Most Indian forest-based people know some wildlife deaths are inevitable, much in the same way that urban people know some road deaths are inevitable. If we want to hold on to viable populations of ‘charismatic megafauna’, we have to recognise these larger issues and work towards finding a balance. This involves respecting the fact that rural and forest-based people live with and tolerate wildlife. Armchair urban conservationists, whose consumerist lifestyles take the biggest toll on wildlife and nature, should perhaps refrain from protesting every time a tiger/leopard that kills and eats people, has to be put down.
The second issue is, perhaps a human-human conflict. This is going completely unnoticed, with no official guidelines to ensure harmony between the people assigned the task of protecting wild animals and the people living alongside them. The historical roots of this conflict are important. Colonial rulers realised that controlling the country’s forests would also control the people who depended on the forests for a livelihood. This was a key driver for the state taking control of India’s forests and making its occupants ‘illegal’. Strangely, independent India did not undo this process, perhaps because the government needed to retain control to prevent the nation from breaking up into smaller pre-British factions. Forest-dwellers across the country have had a raw deal being constantly harassed and victimised by the forest department. The Forest Rights Act, 2006, was an important legislation aimed at rectifying a historic injustice. But it has faced severe opposition from the people in power — both the forest departments and elite conservationists.
The latest tragic tiger killing in the Nilgiris has clearly made this human-human conflict visible. The forest department and wildlife activists claim that the protesters were not local people; that they came in buses from other parts, emptied the local alcohol shop and then went on the rampage. That even the locals who took protested were all encroachers who had taken over forest land and had a vested interest against the forest department. Locals, on the other hand, claim it was all because of the forest department’s arrogance. An insensitive range officer allegedly dismissed the compensation claim saying Mahalakshmi had been killed by a dog and her family were making up stories.
There are a string of unforgotten alleged atrocities by the forest department — a tribal woman raped by a guard, a panchayat member beaten up for talking back, tribals beaten up for collecting honey, bribes extorted from almost every landowner in the region. Land ownership is highly political, with a currently ongoing battle in the Supreme Court. The Tamil Nadu Preservation of Private Forest Act, 1949, prevents local people from selling their land. Petitions have been made to the district collector, police officers at various levels and senior officers in the forest department. But to no avail; the various wings of the executive apparently all look out for each other.

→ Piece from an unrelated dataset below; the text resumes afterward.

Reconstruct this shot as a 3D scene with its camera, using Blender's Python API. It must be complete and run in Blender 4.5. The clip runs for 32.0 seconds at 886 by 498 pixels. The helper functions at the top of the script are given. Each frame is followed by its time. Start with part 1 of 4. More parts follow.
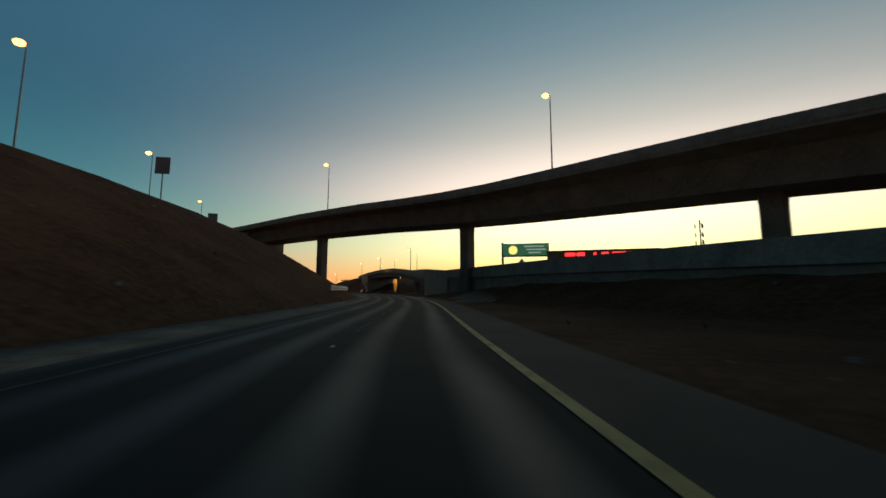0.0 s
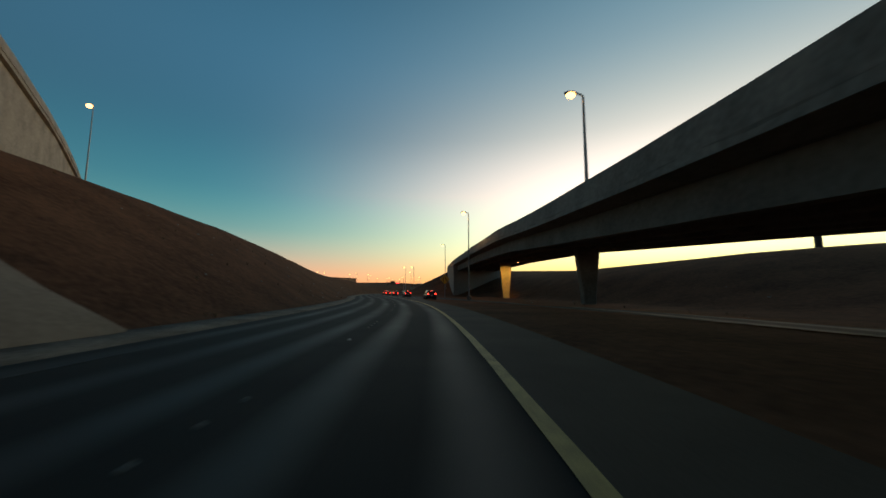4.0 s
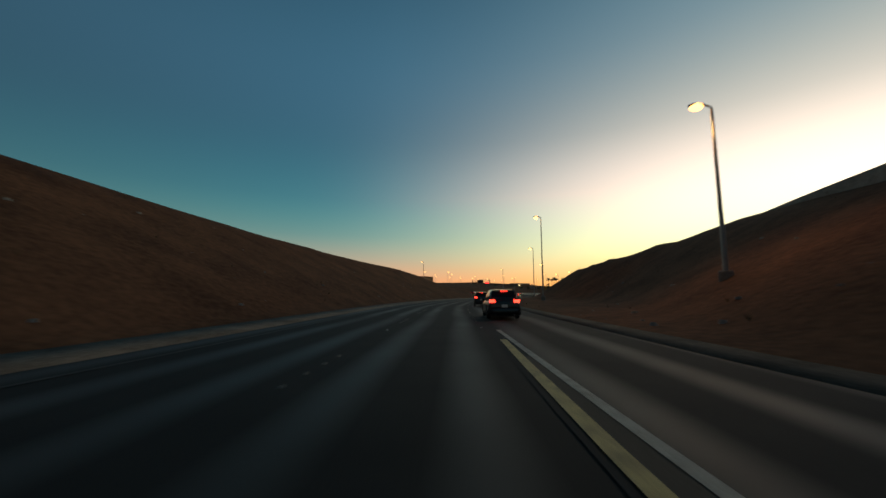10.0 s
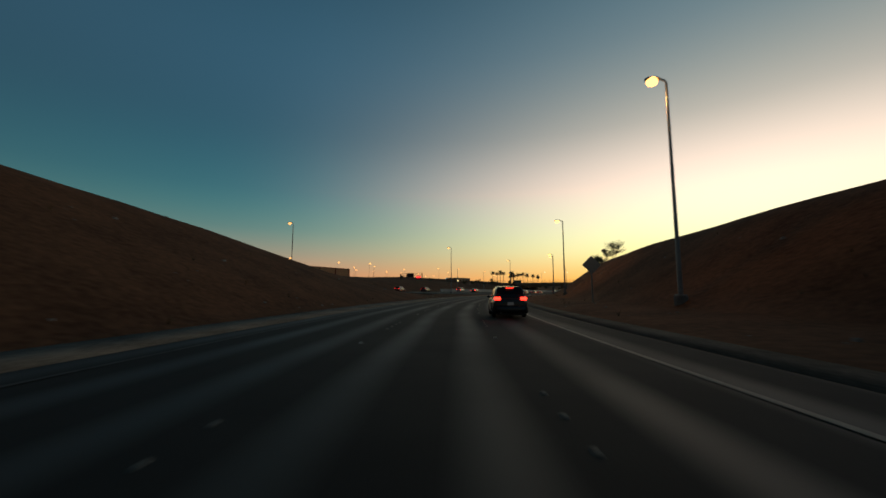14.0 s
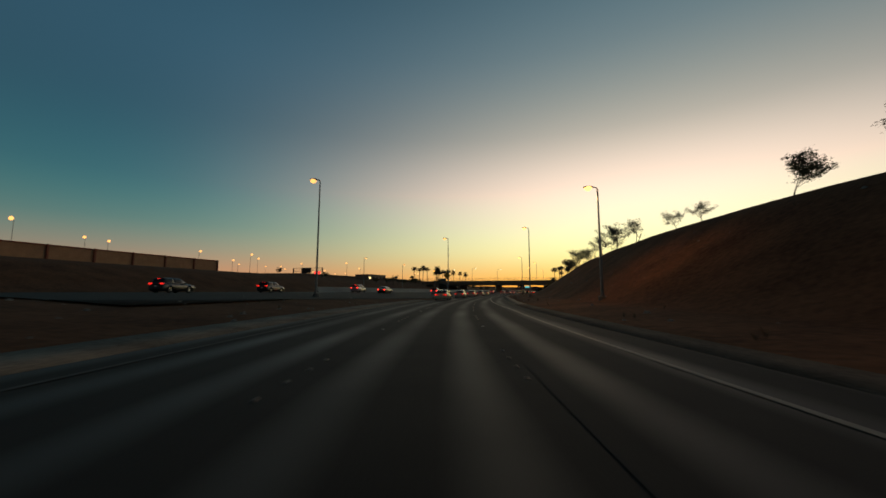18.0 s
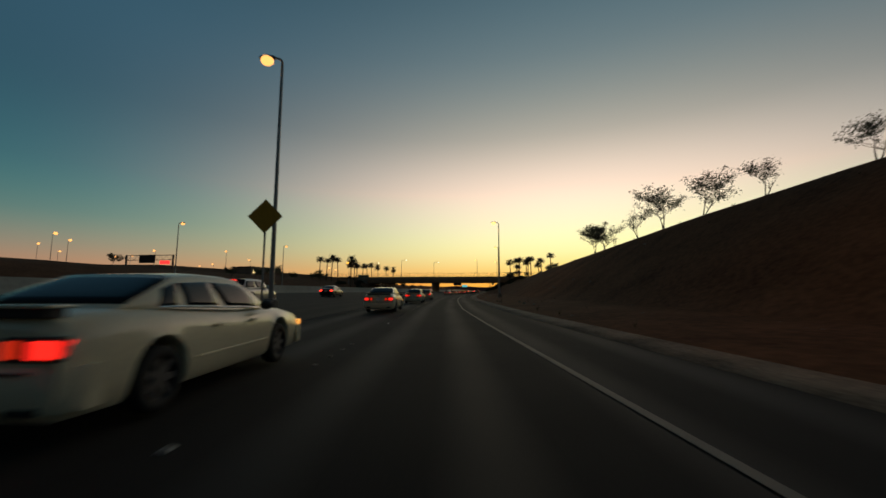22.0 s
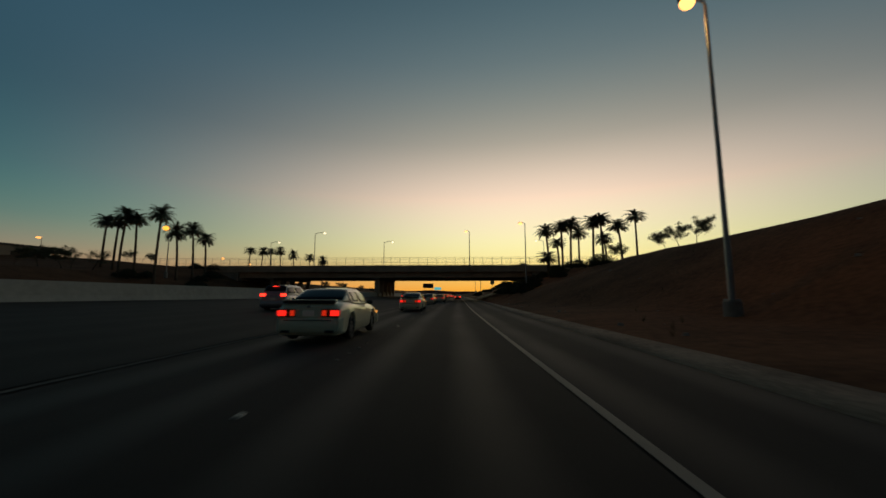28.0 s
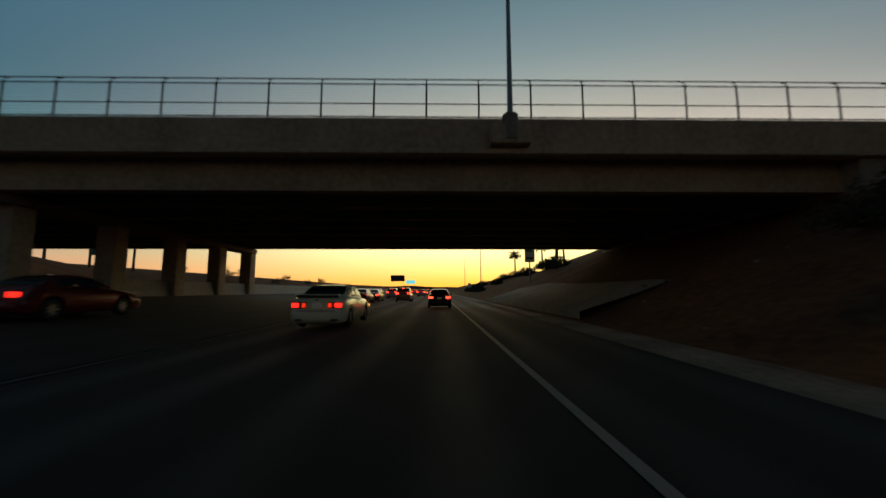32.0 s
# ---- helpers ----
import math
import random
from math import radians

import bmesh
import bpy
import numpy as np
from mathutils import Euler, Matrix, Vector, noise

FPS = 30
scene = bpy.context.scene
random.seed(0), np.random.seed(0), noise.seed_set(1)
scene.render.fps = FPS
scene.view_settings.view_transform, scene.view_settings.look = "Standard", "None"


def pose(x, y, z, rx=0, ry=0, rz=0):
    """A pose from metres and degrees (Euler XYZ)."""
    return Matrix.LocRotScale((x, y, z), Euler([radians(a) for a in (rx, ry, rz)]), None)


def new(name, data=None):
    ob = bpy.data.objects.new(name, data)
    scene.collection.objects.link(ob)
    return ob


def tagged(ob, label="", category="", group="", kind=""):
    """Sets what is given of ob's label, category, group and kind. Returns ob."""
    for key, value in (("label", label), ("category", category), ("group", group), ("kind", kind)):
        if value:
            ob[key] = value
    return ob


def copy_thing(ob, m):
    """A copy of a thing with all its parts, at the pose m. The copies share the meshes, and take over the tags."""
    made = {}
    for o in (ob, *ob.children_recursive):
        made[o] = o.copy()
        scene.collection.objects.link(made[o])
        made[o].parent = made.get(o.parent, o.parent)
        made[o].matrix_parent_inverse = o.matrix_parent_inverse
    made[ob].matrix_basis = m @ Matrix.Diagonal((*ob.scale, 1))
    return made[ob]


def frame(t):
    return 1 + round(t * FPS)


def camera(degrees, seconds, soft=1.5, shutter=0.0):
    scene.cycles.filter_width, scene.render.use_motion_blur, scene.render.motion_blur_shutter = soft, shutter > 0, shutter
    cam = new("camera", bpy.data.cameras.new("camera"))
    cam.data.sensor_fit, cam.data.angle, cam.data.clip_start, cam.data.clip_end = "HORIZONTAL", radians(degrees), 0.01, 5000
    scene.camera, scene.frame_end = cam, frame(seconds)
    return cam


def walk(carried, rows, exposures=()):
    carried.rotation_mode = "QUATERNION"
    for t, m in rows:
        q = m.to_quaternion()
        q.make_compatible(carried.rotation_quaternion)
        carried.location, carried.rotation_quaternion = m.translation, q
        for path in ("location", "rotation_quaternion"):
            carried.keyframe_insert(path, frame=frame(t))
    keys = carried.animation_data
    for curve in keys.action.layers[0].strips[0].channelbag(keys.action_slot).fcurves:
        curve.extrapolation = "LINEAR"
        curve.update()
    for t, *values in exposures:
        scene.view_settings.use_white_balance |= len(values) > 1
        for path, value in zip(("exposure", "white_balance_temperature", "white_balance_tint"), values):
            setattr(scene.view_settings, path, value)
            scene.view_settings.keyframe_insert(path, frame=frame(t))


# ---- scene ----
FOV = 99.0
cam = camera(FOV, 32.0, soft=1.6, shutter=0.25)
# seconds, x, y, height, pitch above level, heading to the left of +y
PATH = [
    (0.0, -14.40, -6.85, 1.32, 6.21, -12.80),
    (0.5, -11.96, 4.90, 1.32, 6.27, -10.90),
    (1.0, -9.88, 16.71, 1.32, 6.32, -9.00),
    (1.5, -8.19, 28.59, 1.32, 6.36, -7.20),
    (2.0, -6.87, 40.52, 1.32, 6.37, -5.40),
    (2.5, -5.94, 52.48, 1.32, 6.37, -3.60),
    (3.0, -5.42, 64.47, 1.32, 6.38, -1.40),
    (3.5, -5.36, 76.47, 1.32, 6.42, 0.90),
    (4.0, -5.79, 88.46, 1.32, 6.46, 3.20),
    (4.5, -6.72, 100.42, 1.32, 6.48, 5.60),
    (5.0, -8.12, 112.33, 1.32, 6.47, 7.90),
    (5.5, -9.98, 124.22, 1.32, 6.47, 9.91),
    (6.0, -12.30, 136.23, 1.32, 6.49, 12.02),
    (6.5, -15.01, 148.19, 1.32, 6.61, 14.09),
    (7.0, -17.99, 159.96, 1.32, 6.75, 15.30),
    (7.5, -21.07, 171.41, 1.32, 6.85, 16.10),
    (8.0, -24.20, 182.57, 1.32, 6.99, 16.44),
    (8.5, -27.44, 193.81, 1.32, 7.13, 16.47),
    (9.0, -30.66, 205.16, 1.32, 7.13, 16.36),
    (9.5, -33.81, 216.49, 1.32, 7.02, 16.20),
    (10.0, -36.76, 227.66, 1.32, 6.82, 15.76),
    (10.5, -39.71, 238.85, 1.32, 6.63, 15.23),
    (11.0, -42.51, 249.97, 1.32, 6.67, 14.65),
    (11.5, -45.10, 260.94, 1.32, 6.74, 13.75),
    (12.0, -47.36, 271.80, 1.32, 6.64, 12.18),
    (12.5, -49.39, 282.93, 1.32, 6.49, 10.24),
    (13.0, -51.00, 294.07, 1.32, 6.37, 8.57),
    (13.5, -52.22, 305.01, 1.32, 6.32, 6.84),
    (14.0, -53.10, 315.64, 1.32, 6.38, 5.11),
    (14.5, -53.77, 325.93, 1.32, 6.44, 3.51),
    (15.0, -54.17, 334.75, 1.32, 6.49, 2.00),
    (15.5, -54.31, 342.20, 1.32, 6.54, 0.56),
    (16.0, -54.22, 349.40, 1.32, 6.59, -0.87),
    (16.5, -53.93, 357.49, 1.32, 6.61, -2.37),
    (17.0, -53.45, 366.61, 1.32, 6.55, -3.93),
    (17.5, -52.69, 375.90, 1.32, 6.40, -5.50),
    (18.0, -51.65, 385.12, 1.32, 6.40, -7.05),
    (18.5, -50.42, 394.15, 1.32, 6.55, -8.66),
    (19.0, -49.07, 402.81, 1.32, 6.63, -10.27),
    (19.5, -47.53, 411.59, 1.32, 6.61, -11.85),
    (20.0, -45.72, 420.33, 1.32, 6.55, -13.37),
    (20.5, -43.70, 429.02, 1.32, 6.45, -14.73),
    (21.0, -41.47, 437.51, 1.32, 6.34, -15.88),
    (21.5, -39.07, 446.01, 1.32, 6.30, -16.74),
    (22.0, -36.57, 454.38, 1.32, 6.33, -17.48),
    (22.5, -33.97, 462.63, 1.32, 6.59, -18.10),
    (23.0, -31.40, 470.51, 1.32, 7.07, -18.68),
    (23.5, -28.85, 478.17, 1.32, 7.44, -18.98),
    (24.0, -26.35, 485.75, 1.32, 7.62, -19.18),
    (24.5, -23.86, 493.34, 1.32, 7.56, -19.30),
    (25.0, -21.40, 500.67, 1.32, 7.22, -19.46),
    (25.5, -18.77, 508.12, 1.32, 6.85, -19.41),
    (26.0, -15.56, 516.84, 1.32, 6.65, -19.60),
    (26.5, -11.78, 526.79, 1.32, 6.64, -20.02),
    (27.0, -7.77, 537.18, 1.32, 6.75, -20.58),
    (27.5, -3.82, 547.20, 1.32, 6.90, -21.22),
    (28.0, 0.02, 556.75, 1.32, 6.98, -21.90),
    (28.5, 4.00, 566.33, 1.32, 6.96, -22.72),
    (29.0, 8.17, 575.82, 1.32, 6.89, -23.47),
    (29.5, 12.50, 585.49, 1.32, 6.85, -24.11),
    (30.0, 16.81, 594.97, 1.32, 6.82, -24.47),
    (30.5, 20.99, 604.24, 1.32, 6.73, -24.66),
    (31.0, 25.08, 613.41, 1.32, 6.56, -24.70),
    (31.5, 29.28, 622.79, 1.32, 6.42, -24.91),
    (32.0, 33.49, 631.86, 1.32, 6.33, -25.02),
]
EXPOSURES = [(0.0, 0.6, 6350, 10), (2.0, 0.8, 6300, 9), (3.5, 0.95, 6200, 8), (6.0, 1.05, 6300, 9), (8.0, 1.0, 6400, 10), (10.0, 0.75, 6500, 10), (13.0, 0.4, 6500, 10), (17.0, 0.25, 6640, 10), (21.0, 0.15, 6680, 10), (24.0, 0.06, 6720, 10), (28.0, -0.06, 6880, 10), (30.0, 0.1, 6900, 10), (31.0, 0.36, 6980, 11), (32.0, 0.72, 7050, 12)]
walk(cam, [(t, pose(x, y, z, 90 + up, 0, head)) for t, x, y, z, up, head in PATH], EXPOSURES)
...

There are, of course, numerous forest encroachers, illegal resorts and unauthorised buildings coming up all across the Nilgiris. These pose a serious threat to the forests that are an irreplaceable lifeline providing water to millions of people in the plains. Hooliganism cannot, of course, be tolerated. A fair amount of the violence was perpetrated by criminals. A large police force has remained in the area and has been busy arresting people identified from various pieces of footage. But these state actions are only going to make the matter worse. There needs to an urgent and genuine effort on the state’s part to address local problems and also mete out effective punishment to all the guilty parties, the locals as well as the officials. If India is serious about conserving its tigers and other wildlife, we must take a long-term view and ensure a sustained and genuine effort by the state to address the issues of forest-based people across the country.